I agree with @Laiv's answer, however I do see another way to look at the problem...

Authentication

I realize that they may be API's which can be accessed anonymously. However for the purpose of this answer I am considering that anonymous access is out of scope. Hence my assumptions are that:

• The security system has a mechanism to authenticate the user/device.
• Most API's can quickly reject any request that is unauthenticated.
• That for the rest of this answer, we are basically only talking about authorization checks for authenticated users.

Given that, I see three major objectives of the security infrastructure:

1. The domain model is authoritative.
2. Provide defense in depth (and some protection from DOS)
3. Improve end user experience and improve threat detection.

Note: I using domain model here in the context of DDD.

Authoritative Domain Model

If you need more than simple RBAC (Role based access control), it's likely that the line between business logic and security will become blurred for example:

Managers can only approve PO's with an amount less than $100K, Directors can approve up to $500K

Therefore you are forced to code some of your security into the domain layer, once you start down that path it makes sense to try to keep all security logic together in the domain model - so you don't have to make changes in multiple locations.

There should be appropriate methods in the domain layer (either on the domain objects or repository methods) which can be secured for all mutating operations.

I am generally a fan of CQRS for handling read operations, which usually results in some degree of duplicated security logic. A pattern you may chose to implement is to return the user_id with every record (i.e. you do enough joins in the DB to get back to a user_id **) in a lot of calls the user_id of the record will match the user_id from the security context - i.e. you can add logic to fail/alert if it doesn't.

Note: This is an explicit check vs passing the user_id into the query (sure you can screw up the query either way), however by explicitly returning the user_id it's less likely you will leave a hole by omission.

** - That or you have a user_id field in every table.

Defense in Depth

It could be expensive to load the entire domain model simply to do a permissions check. As already stated unauthenticated requests are dropped early, this can be combined with rate limiting (keyed on the authenticated user) to provide some protection against DOS attacks (although you may still want the protections provided by a CDN).

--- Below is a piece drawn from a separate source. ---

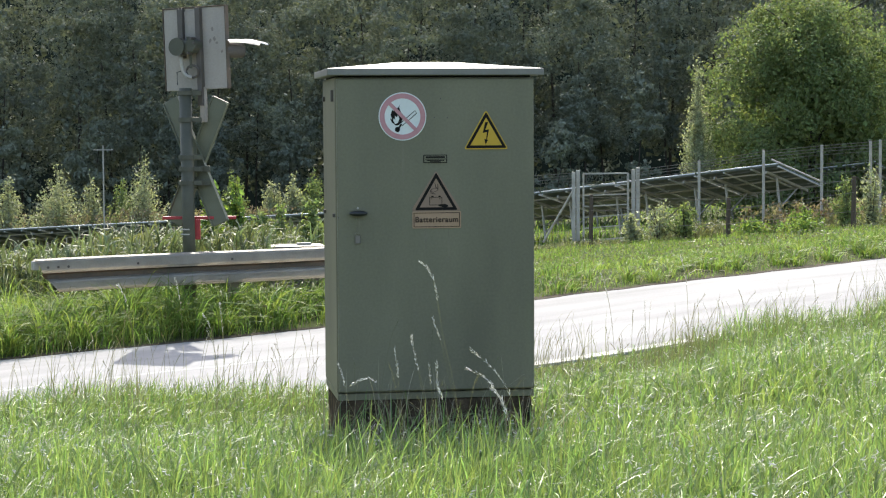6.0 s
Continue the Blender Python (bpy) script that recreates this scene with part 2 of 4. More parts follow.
def strip(name, w_list, dz_list, mat, label, category, s0=-40.0, s1=60.0, step=0.25, wobble=0.0):
    """A band along the road, given across it."""
    ss = np.arange(s0, s1 + step / 2, step)
    verts, n = [], len(w_list)
    for s in ss:
        wob = wobble * noise.noise((s * 1.7, w_list[0], 0.3)) + 0.5 * wobble * noise.noise((s * 6.0, w_list[0], 4.3))
        for k, (w, dz) in enumerate(zip(w_list, dz_list)):
            verts.append((s, -w - (wob if k in (0, 1) or k >= n - 2 else 0), float(road_z(s)) + dz))
    faces = [(i * n + k, i * n + k + 1, (i + 1) * n + k + 1, (i + 1) * n + k) for i in range(len(ss) - 1) for k in range(n - 1)]
    me = mesh_of(name, verts, faces, mat, False)
    ob = new(name, me)
    ob.matrix_basis = pose(-3.71, 16.5, 0, 0, 0, math.degrees(math.atan2(0.5906, 0.807)))
    return tagged(ob, label, category, kind="structure")


strip("road", [0.0, 0.01, 0.8, 1.8, 2.7, ROAD - 0.01, ROAD], [-0.09, 0.0, 0.018, 0.025, 0.018, 0.0, -0.09], M["asphalt"],
      "sun-bleached narrow asphalt farm road", "road", wobble=0.07)
strip("road_shoulder", [-0.3, -0.22, -0.1, -0.01, 0.05, 0.06], [-0.1, -0.006, 0.006, 0.006, 0.006, -0.02], M["edge_soil"],
      "crumbling dark soil along the far edge of the road", "soil", wobble=0.06, step=0.1)
strip("road_edge", [ROAD - 0.16, ROAD - 0.15, ROAD + 0.0, ROAD + 0.01], [-0.05, 0.011, 0.012, -0.1], M["kerb"],
      "pale concrete edging along the road", "kerb", wobble=0.02)
strip("road_seam", [1.82, 1.83, 1.88, 1.89], [0.0235, 0.0268, 0.0262, 0.0235], M["seam"], "pale sealed seam along the road", "seam", -6.0, 30.0, wobble=0.05)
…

You can also use your infrastructure to prevent certain types of attack, for example if you use the BFF (Backend for frontend) model. If a BFF is designed specifically for end users, the end user BFF never accepts the user_id as a parameter, instead all calls to the domain layer extract the user_id from the security context (JWT or similar). You would provide a different BFF for administration functions that can modify other users.

You can also use the BFF to filter information returned back to the client - say you have a policy that no data received from an internal API is "passed-though" to the client - it must be deserialized mapped to a BFF object and re-serialized - you can now audit the types of data returned by the BFF simply by looking at the transfer objects.

End User Experience

Assume you have a policy:

Clients/End users should not make requests that result in a permission denied.

Consider the previous case of a manager trying to approve a PO > $100K the UI should be told in advance that the approval will be rejected, hence it can display a message to the user and disable the approve button.

If implemented correctly/broadly this also has the advantage that you can monitor the number of "Permission Denied"s that occur - since normal operation should not generate a significant number of them, any spikes in PDs can be used as an indicator of potential nefarious action.